**Given exercise:** Copy out all the lines exactly. Omit pictures.

[start]

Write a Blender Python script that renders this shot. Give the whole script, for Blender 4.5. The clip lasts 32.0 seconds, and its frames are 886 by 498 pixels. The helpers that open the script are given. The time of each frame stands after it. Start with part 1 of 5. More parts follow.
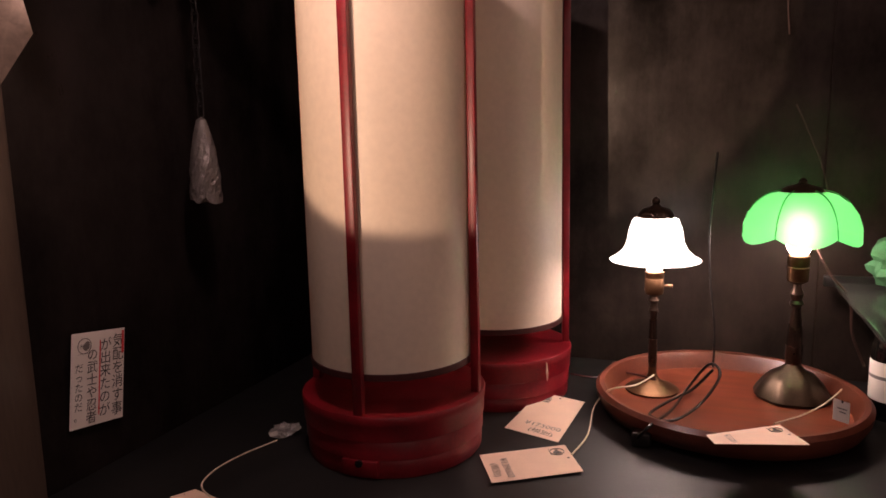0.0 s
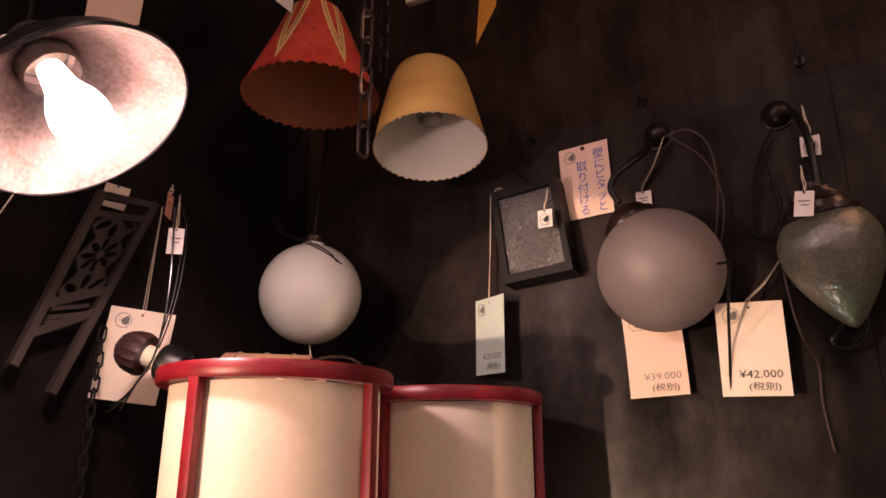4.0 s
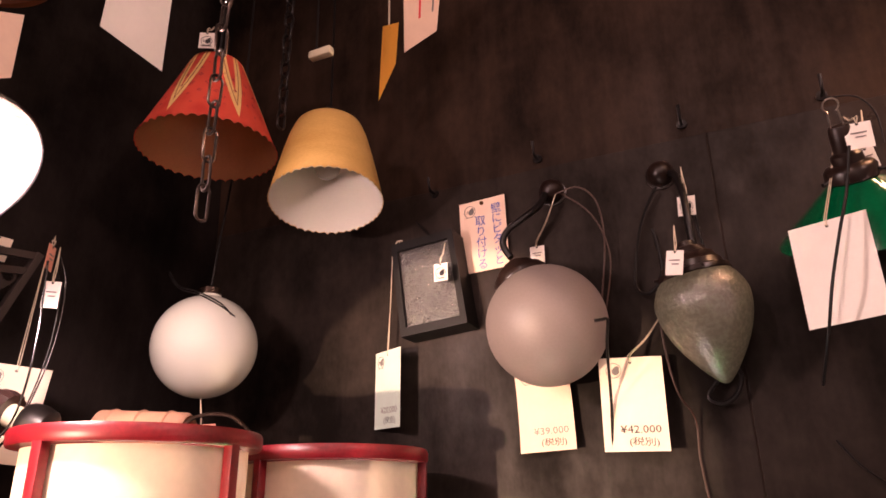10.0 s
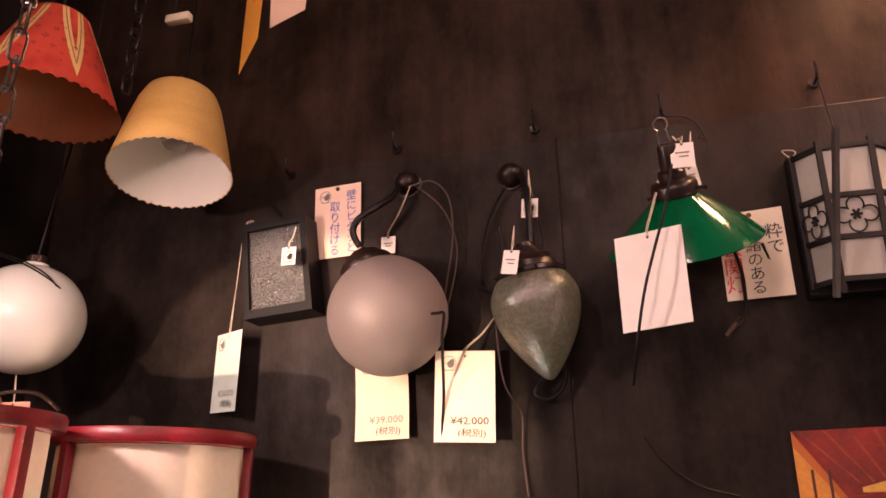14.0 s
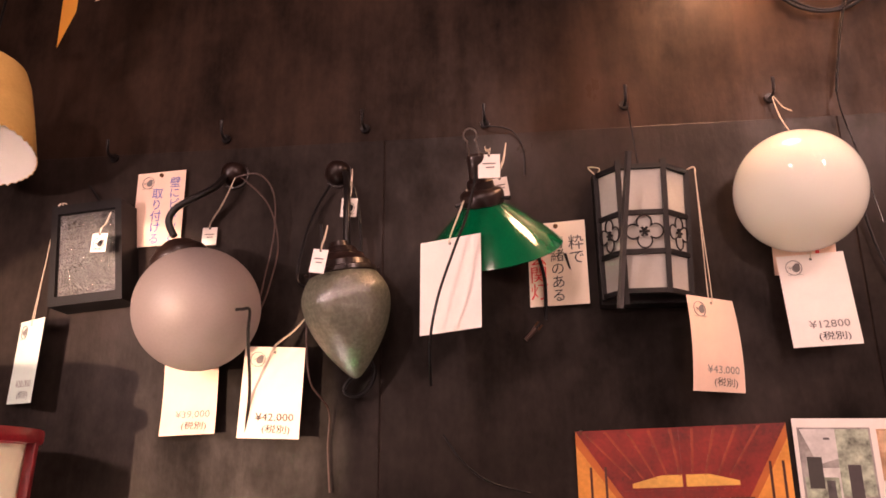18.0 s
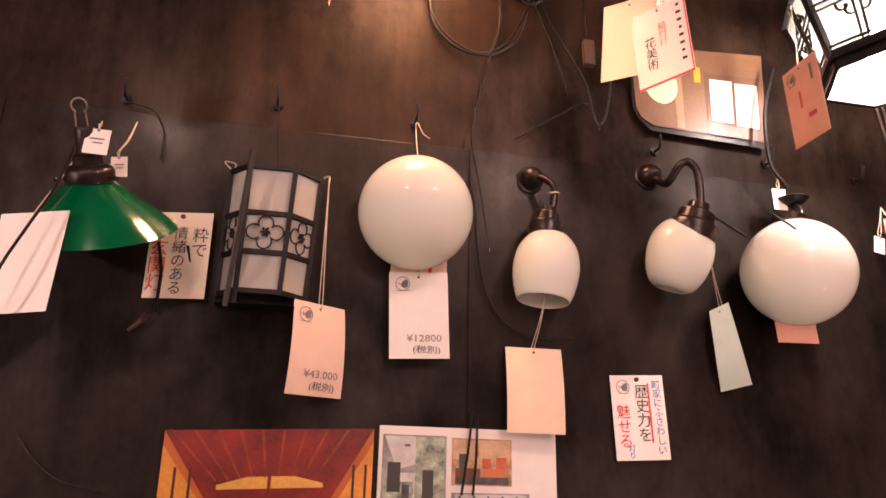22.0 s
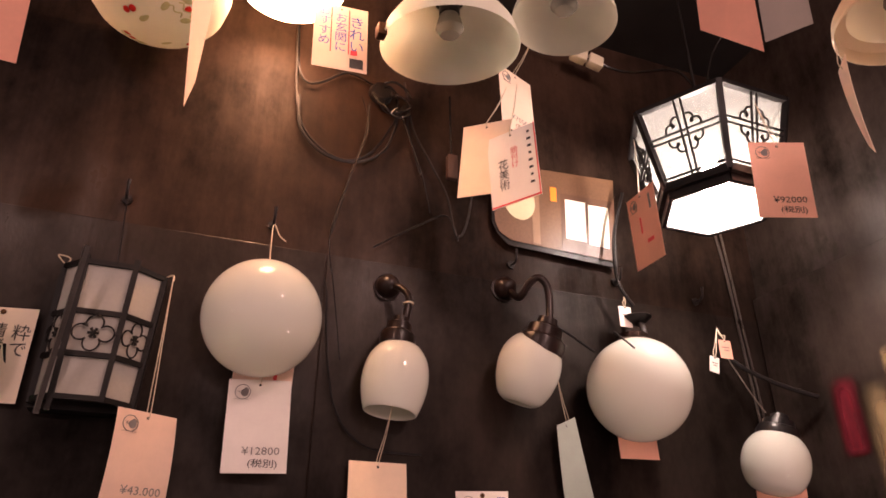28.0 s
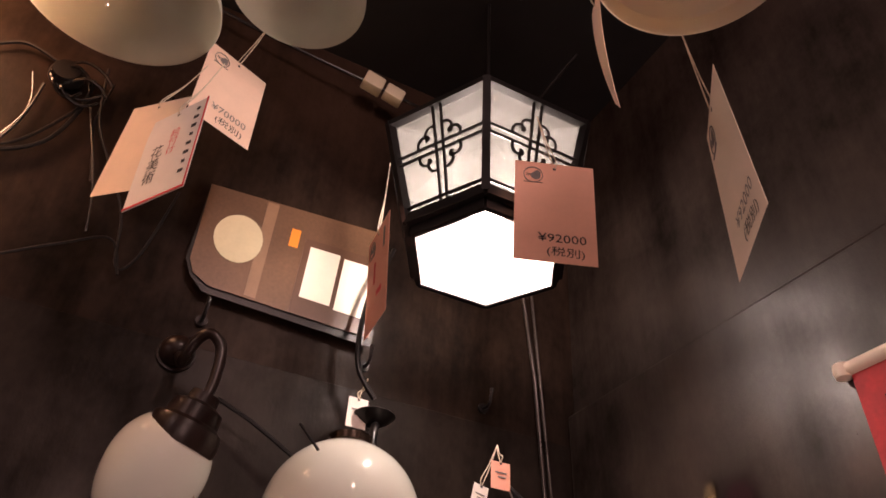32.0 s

[end]

**Answer:**
Write a Blender Python script that renders this shot. Give the whole script, for Blender 4.5. The clip lasts 32.0 seconds, and its frames are 886 by 498 pixels. The helpers that open the script are given. The time of each frame stands after it. Start with part 1 of 5. More parts follow.
0.0 s
4.0 s
10.0 s
14.0 s
18.0 s
22.0 s
28.0 s
32.0 s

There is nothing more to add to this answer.